Merck & Co. (NYSE:MRK) came out of its third-quarter earnings report looking a bit worse for the wear despite cheerful words from its CEO. GAAP earnings per share fell to 38 cents per share, compared to last year’s 56 cents per share in the year-ago quarter. Revenue came in at $11,032 million, down from last year’s at $11,488. This constitutes a 4 percent decrease compared to last year’s third quarter.
“This quarter we delivered solid financial results, with strong contributions from our vaccine, immunology and HIV businesses, and effective cost management. We are improving productivity and focusing our R&D and commercial resources more precisely to enable our investments in the best opportunities for innovation and growth. We are encouraged that our combination hepatitis C regimen has joined our anti-PD-1 immunotherapy in being designated as a ‘breakthrough therapy’ by the FDA,” Merck CEO Kenneth C. Frazier said in a company press release.

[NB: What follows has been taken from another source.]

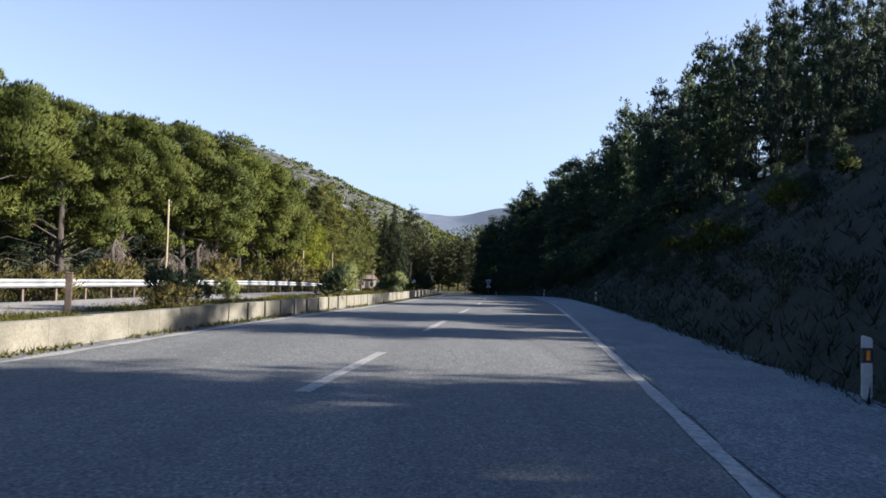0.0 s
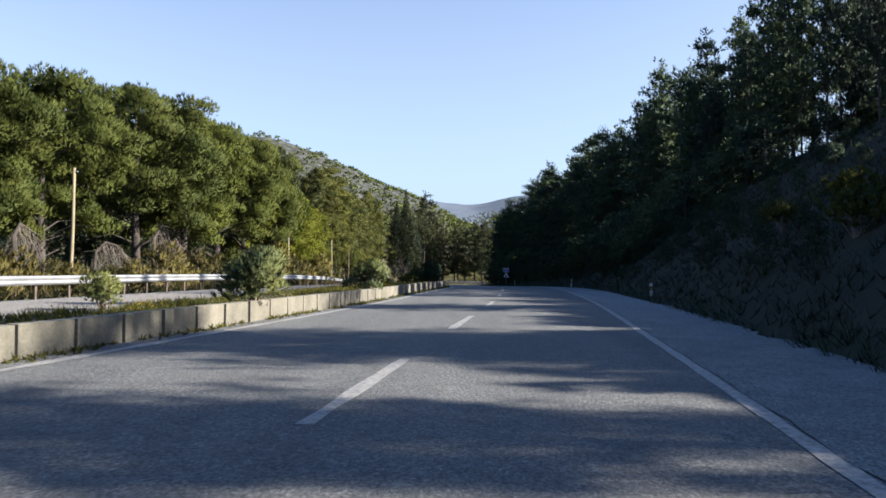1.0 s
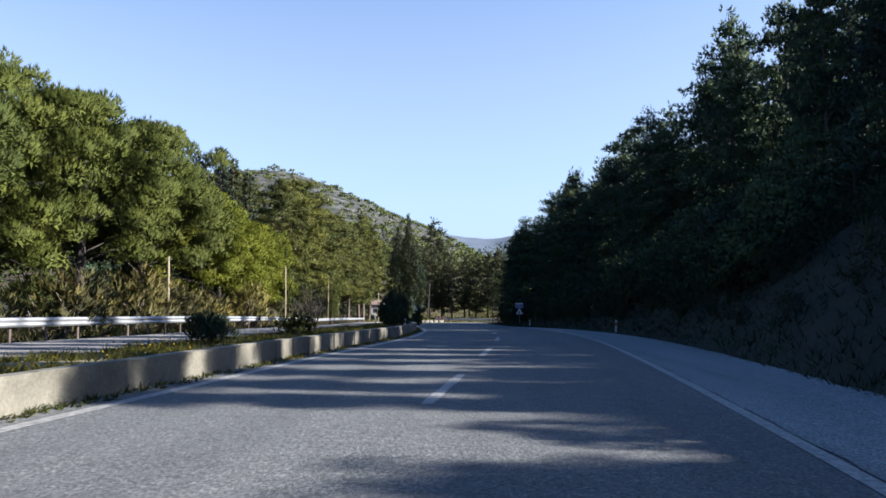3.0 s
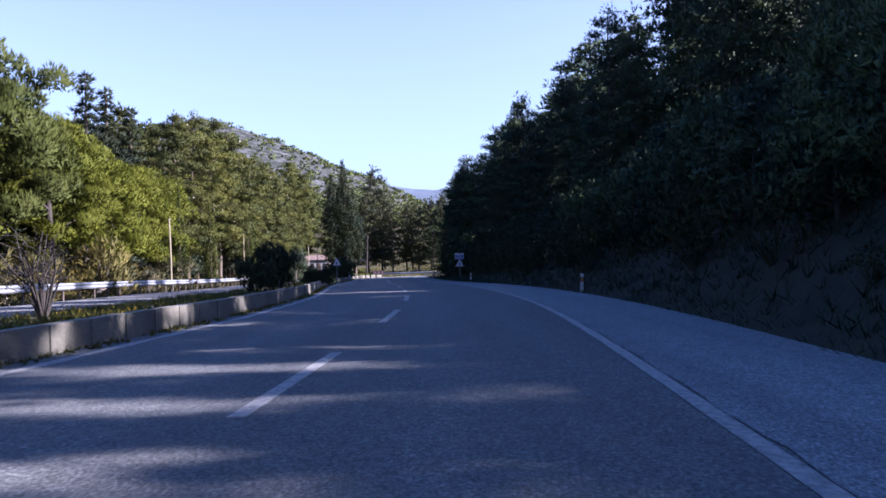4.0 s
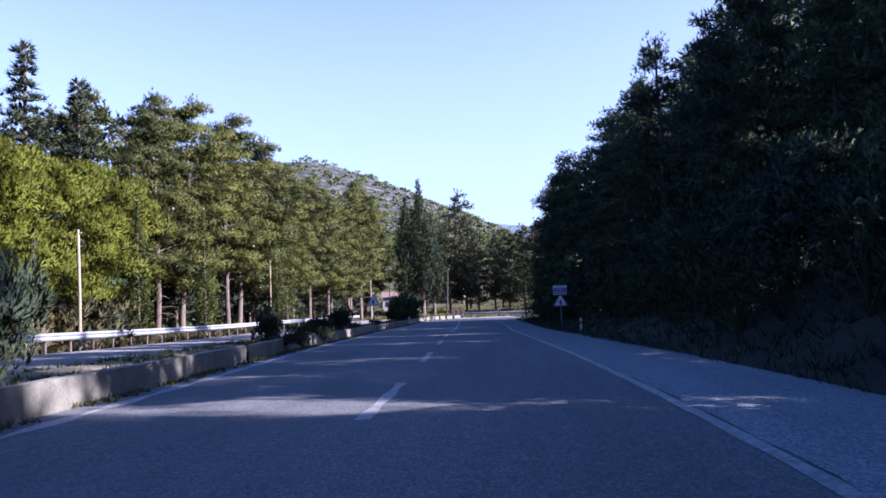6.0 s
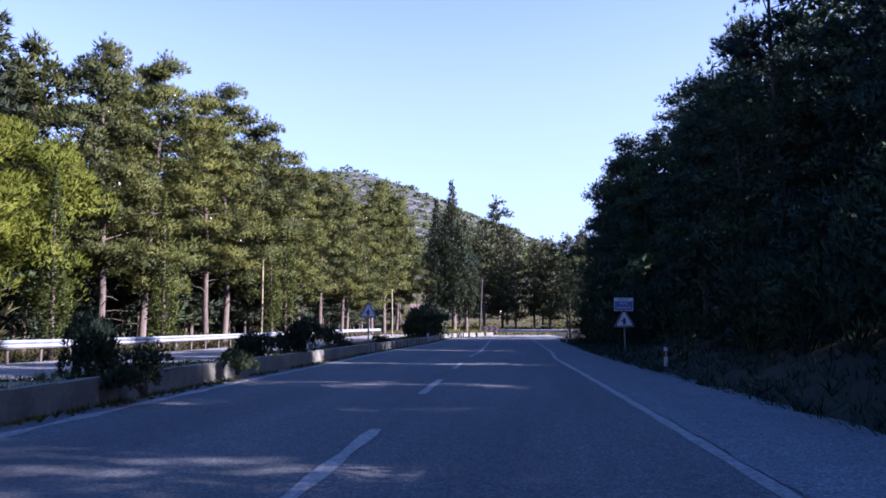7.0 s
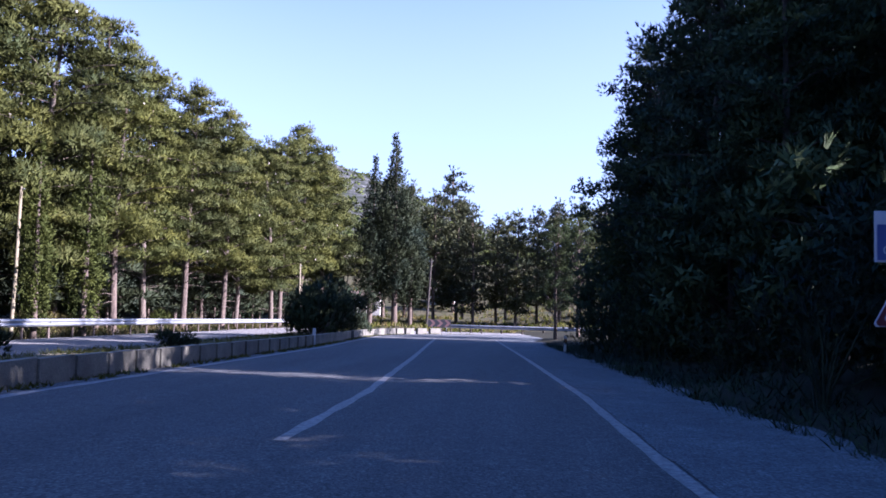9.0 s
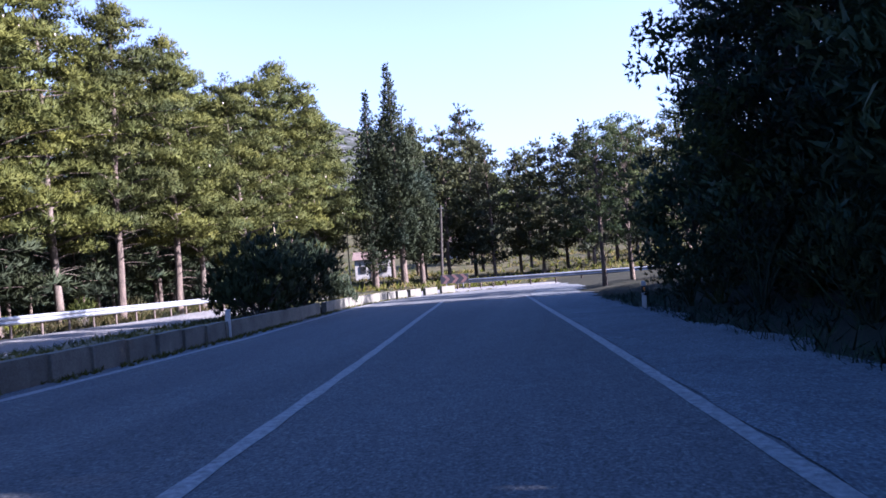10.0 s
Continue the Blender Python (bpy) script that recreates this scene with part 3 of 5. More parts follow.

Expectations were half met, with adjusted earnings per share beating expectations but revenue falling below what investors had hoped for. The poor sales were attributable to Januvia, a diabetes drug produced by the company, and Singulair, an off-patent asthma drug, according to The Motley Fool.

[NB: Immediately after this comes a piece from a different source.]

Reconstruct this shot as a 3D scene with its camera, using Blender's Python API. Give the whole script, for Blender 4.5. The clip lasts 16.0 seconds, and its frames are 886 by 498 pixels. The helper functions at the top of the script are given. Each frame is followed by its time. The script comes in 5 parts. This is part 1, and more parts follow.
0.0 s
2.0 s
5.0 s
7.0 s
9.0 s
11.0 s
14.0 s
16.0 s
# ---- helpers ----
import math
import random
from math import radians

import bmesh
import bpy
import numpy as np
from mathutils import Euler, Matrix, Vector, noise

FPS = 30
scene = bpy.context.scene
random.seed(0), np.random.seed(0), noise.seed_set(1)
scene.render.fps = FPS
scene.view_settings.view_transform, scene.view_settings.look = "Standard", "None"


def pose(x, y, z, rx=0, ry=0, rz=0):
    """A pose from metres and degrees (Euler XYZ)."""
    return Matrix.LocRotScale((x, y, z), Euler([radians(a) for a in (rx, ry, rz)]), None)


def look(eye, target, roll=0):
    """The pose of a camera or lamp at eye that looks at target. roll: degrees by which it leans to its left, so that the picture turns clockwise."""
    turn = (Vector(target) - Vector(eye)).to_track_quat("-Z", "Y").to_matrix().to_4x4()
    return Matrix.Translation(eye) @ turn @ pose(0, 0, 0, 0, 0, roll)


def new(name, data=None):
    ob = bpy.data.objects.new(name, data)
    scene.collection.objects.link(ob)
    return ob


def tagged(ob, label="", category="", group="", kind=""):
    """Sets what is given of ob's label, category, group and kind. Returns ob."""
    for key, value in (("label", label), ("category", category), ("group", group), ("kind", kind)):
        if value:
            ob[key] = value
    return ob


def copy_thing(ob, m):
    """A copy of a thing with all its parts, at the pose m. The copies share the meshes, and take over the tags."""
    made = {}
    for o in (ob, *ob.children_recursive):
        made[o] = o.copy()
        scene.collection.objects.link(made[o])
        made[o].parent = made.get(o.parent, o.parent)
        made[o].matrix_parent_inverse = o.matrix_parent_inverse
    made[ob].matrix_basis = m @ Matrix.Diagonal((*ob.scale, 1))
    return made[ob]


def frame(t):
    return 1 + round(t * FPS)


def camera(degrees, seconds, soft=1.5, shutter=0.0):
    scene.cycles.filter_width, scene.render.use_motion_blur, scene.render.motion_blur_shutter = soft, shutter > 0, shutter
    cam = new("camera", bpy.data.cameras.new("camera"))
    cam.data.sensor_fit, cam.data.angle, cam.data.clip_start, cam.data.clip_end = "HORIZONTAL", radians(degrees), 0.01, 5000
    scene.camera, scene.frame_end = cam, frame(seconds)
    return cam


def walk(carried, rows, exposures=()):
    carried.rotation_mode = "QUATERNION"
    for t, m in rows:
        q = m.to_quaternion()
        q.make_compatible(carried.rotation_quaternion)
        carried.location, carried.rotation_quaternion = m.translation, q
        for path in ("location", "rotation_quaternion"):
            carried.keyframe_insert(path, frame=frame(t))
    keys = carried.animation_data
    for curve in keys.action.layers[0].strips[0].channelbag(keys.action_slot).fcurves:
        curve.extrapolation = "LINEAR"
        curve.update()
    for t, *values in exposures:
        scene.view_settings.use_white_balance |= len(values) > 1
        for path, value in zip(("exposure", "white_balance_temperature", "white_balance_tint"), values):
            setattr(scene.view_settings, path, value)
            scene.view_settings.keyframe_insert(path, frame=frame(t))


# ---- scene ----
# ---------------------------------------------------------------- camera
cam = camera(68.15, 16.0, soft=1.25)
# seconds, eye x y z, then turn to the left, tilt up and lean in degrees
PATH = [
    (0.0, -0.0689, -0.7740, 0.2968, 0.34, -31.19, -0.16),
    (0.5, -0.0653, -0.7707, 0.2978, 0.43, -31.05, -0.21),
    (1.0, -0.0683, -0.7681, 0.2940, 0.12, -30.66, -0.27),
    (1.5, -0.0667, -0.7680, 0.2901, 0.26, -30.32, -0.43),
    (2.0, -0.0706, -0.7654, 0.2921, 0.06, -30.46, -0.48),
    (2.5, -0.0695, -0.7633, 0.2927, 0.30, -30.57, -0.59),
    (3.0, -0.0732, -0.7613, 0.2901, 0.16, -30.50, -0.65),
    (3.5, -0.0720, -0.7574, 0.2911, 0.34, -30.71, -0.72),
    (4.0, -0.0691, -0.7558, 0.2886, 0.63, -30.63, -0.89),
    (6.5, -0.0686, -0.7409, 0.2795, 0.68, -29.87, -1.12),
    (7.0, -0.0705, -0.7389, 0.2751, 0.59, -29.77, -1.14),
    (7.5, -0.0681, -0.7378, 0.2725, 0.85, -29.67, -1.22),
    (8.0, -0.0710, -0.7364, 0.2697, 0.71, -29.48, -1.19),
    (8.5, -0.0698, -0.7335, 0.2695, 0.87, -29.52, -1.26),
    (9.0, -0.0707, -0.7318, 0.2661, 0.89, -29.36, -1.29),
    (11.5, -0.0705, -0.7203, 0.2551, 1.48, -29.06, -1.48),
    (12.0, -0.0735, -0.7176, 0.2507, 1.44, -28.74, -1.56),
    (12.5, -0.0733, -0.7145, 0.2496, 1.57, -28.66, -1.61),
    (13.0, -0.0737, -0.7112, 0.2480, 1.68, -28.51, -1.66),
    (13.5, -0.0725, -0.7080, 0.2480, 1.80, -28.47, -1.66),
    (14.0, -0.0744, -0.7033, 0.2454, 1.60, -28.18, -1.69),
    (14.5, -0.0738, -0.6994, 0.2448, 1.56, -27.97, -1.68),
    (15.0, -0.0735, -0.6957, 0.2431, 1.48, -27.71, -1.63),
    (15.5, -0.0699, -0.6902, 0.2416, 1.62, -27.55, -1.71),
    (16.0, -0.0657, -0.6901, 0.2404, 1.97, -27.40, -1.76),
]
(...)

Pharmaceutical sales saw a 4 percent drop, revenue loss from Merck’s animal health division fell 2 percent, and consumer-care sales fell 2 percent. Also announced Monday was a new extension of a cooperative agreement between Merck subsidary EMD Serono and Open Monoclonal Technology Inc.
“The expansion of our collaboration with OMT is reflective of its strong quality and significant progress we’ve made together over the last 15 months. This is a good example of our focus on exploring targeted partnerships with innovative companies,” said Annalisa Jenkins, the executive vice president of EMD Serono.